In the records below, find each line with the word "More" and copy it.
>> start
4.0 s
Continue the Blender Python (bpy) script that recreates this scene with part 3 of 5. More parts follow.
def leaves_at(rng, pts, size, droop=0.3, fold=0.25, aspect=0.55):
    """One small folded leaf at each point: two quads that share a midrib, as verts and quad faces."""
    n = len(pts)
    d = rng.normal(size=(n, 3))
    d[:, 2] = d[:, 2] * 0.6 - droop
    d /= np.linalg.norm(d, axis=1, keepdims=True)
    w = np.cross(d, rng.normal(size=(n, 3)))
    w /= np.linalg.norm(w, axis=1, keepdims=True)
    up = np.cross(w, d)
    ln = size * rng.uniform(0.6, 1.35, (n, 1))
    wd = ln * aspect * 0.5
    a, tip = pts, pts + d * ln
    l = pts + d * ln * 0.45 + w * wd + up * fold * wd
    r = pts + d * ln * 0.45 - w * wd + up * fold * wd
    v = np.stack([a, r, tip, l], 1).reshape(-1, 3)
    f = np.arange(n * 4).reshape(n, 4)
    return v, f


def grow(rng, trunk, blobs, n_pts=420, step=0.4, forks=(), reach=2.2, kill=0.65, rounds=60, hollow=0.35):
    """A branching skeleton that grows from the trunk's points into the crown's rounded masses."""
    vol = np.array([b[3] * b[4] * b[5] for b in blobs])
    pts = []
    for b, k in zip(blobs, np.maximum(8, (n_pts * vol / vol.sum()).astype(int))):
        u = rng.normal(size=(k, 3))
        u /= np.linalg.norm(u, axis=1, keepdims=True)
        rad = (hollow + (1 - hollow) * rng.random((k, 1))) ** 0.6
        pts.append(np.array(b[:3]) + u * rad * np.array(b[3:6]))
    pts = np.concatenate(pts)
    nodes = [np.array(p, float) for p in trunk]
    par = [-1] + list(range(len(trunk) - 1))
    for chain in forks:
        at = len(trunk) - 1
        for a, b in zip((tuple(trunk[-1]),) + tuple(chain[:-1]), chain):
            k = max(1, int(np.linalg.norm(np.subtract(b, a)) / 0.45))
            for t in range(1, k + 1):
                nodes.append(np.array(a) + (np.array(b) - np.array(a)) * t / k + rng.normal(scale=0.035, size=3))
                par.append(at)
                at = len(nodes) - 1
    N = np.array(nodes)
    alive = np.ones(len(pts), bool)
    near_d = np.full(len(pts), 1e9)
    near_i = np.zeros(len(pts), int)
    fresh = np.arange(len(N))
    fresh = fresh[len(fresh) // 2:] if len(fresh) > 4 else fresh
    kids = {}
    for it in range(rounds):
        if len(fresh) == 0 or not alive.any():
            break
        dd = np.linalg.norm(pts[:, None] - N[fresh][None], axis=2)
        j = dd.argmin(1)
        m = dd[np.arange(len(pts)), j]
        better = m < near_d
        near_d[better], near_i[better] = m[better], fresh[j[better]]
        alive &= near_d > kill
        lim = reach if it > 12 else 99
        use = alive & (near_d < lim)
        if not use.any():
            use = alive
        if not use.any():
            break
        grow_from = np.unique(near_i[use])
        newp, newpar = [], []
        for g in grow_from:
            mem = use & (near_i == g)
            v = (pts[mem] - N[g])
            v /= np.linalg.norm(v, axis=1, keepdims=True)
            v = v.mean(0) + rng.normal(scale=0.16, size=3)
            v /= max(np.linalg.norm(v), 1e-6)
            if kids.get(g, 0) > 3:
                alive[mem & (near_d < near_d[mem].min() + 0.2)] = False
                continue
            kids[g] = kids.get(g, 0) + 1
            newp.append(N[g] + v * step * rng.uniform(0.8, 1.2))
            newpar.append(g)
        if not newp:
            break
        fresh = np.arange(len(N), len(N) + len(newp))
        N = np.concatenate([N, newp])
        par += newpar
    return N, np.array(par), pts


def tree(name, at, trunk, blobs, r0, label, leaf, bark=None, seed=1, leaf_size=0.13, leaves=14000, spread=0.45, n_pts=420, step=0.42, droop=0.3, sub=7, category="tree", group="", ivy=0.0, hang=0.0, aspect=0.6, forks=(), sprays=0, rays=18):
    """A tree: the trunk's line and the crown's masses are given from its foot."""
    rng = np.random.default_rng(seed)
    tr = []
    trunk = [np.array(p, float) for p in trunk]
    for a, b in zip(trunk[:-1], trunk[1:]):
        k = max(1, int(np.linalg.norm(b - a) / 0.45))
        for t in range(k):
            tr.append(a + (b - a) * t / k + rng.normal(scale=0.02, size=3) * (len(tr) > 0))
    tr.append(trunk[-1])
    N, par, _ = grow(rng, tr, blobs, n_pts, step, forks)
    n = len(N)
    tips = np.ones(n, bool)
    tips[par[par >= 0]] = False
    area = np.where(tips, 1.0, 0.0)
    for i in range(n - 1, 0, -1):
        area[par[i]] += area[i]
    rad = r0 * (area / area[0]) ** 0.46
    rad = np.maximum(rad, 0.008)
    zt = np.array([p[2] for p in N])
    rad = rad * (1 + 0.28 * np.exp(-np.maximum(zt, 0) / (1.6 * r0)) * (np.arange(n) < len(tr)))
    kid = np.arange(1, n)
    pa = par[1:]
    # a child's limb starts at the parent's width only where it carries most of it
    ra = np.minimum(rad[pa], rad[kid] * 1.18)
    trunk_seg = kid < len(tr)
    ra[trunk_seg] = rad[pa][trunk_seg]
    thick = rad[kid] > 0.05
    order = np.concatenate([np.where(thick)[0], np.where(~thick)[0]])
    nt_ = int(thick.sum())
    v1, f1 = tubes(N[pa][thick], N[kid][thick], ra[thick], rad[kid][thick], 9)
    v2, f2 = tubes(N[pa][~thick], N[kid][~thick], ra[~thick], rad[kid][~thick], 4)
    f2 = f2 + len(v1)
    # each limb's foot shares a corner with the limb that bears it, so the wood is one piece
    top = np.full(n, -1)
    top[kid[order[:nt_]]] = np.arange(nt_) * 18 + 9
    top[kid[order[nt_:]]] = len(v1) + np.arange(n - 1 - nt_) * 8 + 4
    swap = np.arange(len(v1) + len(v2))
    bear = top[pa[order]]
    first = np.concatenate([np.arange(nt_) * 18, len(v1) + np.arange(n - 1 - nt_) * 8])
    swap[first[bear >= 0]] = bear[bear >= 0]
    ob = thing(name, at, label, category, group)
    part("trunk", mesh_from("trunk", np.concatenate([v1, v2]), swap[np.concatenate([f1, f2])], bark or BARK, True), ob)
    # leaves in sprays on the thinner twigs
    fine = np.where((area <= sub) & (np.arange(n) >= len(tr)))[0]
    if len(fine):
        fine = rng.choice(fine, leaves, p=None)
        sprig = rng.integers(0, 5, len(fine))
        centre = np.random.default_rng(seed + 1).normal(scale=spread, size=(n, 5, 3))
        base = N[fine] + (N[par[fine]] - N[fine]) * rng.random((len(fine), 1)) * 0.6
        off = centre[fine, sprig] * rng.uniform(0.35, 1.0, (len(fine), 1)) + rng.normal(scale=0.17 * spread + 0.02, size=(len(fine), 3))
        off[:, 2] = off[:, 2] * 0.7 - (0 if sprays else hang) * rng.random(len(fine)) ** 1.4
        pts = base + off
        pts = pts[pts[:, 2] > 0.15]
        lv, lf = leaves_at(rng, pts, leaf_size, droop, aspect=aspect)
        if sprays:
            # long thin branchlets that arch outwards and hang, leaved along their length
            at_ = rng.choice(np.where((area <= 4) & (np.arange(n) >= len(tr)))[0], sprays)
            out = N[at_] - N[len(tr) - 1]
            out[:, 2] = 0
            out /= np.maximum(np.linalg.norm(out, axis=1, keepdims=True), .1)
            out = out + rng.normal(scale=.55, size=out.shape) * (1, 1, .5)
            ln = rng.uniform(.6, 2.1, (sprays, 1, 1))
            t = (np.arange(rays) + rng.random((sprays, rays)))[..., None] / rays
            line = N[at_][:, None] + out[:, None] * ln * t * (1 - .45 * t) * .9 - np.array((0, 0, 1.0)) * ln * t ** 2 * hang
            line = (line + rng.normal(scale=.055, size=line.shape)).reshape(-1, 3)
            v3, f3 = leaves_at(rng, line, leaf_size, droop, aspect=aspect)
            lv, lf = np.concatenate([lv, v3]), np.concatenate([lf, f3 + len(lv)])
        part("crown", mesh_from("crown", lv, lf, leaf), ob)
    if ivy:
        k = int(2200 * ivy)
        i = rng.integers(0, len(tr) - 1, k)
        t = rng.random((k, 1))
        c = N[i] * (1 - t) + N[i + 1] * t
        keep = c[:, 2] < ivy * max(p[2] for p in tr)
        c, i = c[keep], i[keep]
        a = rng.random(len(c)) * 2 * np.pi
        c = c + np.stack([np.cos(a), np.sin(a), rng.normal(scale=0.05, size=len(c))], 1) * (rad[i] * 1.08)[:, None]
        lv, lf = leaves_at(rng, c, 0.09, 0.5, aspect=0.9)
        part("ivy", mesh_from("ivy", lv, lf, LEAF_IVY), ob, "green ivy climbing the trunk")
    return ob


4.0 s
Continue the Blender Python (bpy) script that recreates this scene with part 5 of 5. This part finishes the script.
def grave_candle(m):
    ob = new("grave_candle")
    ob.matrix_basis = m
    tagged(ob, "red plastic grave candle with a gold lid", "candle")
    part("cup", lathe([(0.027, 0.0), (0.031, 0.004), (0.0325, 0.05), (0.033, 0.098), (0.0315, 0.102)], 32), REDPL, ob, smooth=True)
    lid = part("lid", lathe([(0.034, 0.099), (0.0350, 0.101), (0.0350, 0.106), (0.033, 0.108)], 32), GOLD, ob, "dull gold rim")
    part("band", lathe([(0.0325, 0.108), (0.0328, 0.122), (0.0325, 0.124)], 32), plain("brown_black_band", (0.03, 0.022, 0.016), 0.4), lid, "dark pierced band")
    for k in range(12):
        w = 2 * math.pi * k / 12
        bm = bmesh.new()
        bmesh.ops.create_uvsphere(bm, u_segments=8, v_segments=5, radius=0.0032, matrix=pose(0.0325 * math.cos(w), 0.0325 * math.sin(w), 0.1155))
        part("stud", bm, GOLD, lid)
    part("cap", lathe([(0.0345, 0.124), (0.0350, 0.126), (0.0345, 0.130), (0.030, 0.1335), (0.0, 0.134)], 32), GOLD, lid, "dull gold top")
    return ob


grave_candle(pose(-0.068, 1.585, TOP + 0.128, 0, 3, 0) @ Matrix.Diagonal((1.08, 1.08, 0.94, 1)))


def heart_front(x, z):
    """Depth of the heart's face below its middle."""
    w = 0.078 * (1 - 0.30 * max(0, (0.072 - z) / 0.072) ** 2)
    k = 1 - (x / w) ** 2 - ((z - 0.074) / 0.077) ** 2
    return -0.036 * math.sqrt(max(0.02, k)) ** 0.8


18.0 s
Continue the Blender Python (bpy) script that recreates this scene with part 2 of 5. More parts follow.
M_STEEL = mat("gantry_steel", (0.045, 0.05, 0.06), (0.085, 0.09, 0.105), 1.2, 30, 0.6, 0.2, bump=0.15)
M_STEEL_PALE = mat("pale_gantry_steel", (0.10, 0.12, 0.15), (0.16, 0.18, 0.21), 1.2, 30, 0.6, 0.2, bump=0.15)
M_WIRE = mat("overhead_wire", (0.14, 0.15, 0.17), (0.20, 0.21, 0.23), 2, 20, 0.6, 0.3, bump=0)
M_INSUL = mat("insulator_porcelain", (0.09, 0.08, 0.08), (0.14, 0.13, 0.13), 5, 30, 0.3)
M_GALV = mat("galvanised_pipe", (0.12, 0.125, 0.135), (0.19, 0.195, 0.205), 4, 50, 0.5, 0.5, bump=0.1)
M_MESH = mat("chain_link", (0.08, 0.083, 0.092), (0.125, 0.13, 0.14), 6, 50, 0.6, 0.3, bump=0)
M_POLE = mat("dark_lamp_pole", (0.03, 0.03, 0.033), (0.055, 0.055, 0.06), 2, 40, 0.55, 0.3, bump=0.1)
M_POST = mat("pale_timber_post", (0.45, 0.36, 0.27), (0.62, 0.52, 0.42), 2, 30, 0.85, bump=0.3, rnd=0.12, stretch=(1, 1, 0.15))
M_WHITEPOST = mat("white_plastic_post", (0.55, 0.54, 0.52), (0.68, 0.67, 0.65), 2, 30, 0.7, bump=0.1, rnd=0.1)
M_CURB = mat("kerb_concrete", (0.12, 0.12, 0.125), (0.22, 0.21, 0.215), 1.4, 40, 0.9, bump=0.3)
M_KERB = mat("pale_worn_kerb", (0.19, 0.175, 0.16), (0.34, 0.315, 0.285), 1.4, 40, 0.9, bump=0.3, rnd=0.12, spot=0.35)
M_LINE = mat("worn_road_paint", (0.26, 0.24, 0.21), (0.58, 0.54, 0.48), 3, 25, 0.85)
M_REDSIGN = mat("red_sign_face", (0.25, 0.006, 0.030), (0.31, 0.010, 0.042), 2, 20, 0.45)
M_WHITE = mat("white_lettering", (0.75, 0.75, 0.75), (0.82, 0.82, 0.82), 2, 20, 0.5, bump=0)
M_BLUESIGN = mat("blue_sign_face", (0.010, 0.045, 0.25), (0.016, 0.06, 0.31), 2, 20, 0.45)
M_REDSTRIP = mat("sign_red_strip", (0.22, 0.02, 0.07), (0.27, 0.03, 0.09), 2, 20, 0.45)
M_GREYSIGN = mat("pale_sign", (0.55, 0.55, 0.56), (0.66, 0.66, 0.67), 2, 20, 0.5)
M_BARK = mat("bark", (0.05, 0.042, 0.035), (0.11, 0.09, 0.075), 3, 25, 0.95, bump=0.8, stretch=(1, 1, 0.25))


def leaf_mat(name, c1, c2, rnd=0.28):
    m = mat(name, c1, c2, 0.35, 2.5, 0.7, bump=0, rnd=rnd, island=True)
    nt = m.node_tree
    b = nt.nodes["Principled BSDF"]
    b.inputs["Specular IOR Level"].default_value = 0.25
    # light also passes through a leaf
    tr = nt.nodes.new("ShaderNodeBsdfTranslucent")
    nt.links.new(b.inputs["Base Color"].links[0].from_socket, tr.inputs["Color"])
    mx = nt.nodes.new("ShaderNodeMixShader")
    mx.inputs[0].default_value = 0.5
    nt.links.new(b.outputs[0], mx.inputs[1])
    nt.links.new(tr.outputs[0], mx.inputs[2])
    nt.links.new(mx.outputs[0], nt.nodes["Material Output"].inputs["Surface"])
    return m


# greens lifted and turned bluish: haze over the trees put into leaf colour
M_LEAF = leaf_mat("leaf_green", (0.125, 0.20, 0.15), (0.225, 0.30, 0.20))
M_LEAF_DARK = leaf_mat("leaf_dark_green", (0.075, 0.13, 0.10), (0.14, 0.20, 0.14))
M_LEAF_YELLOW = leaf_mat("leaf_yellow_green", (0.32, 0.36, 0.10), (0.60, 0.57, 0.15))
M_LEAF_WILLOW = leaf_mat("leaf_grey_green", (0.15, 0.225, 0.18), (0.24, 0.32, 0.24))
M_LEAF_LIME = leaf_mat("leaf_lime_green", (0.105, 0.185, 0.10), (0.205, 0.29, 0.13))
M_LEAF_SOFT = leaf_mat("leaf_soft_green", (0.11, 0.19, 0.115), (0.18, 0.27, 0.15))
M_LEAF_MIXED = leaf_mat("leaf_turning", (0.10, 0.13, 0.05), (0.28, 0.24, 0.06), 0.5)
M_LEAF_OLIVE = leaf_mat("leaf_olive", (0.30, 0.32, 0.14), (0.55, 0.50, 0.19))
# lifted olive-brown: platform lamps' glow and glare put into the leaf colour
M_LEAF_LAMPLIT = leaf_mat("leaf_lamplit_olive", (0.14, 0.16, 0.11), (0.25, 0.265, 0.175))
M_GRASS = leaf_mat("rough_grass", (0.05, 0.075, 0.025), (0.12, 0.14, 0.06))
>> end
* **FINAL RESULT**
Continue the Blender Python (bpy) script that recreates this scene with part 3 of 5. More parts follow.
Continue the Blender Python (bpy) script that recreates this scene with part 2 of 5. More parts follow.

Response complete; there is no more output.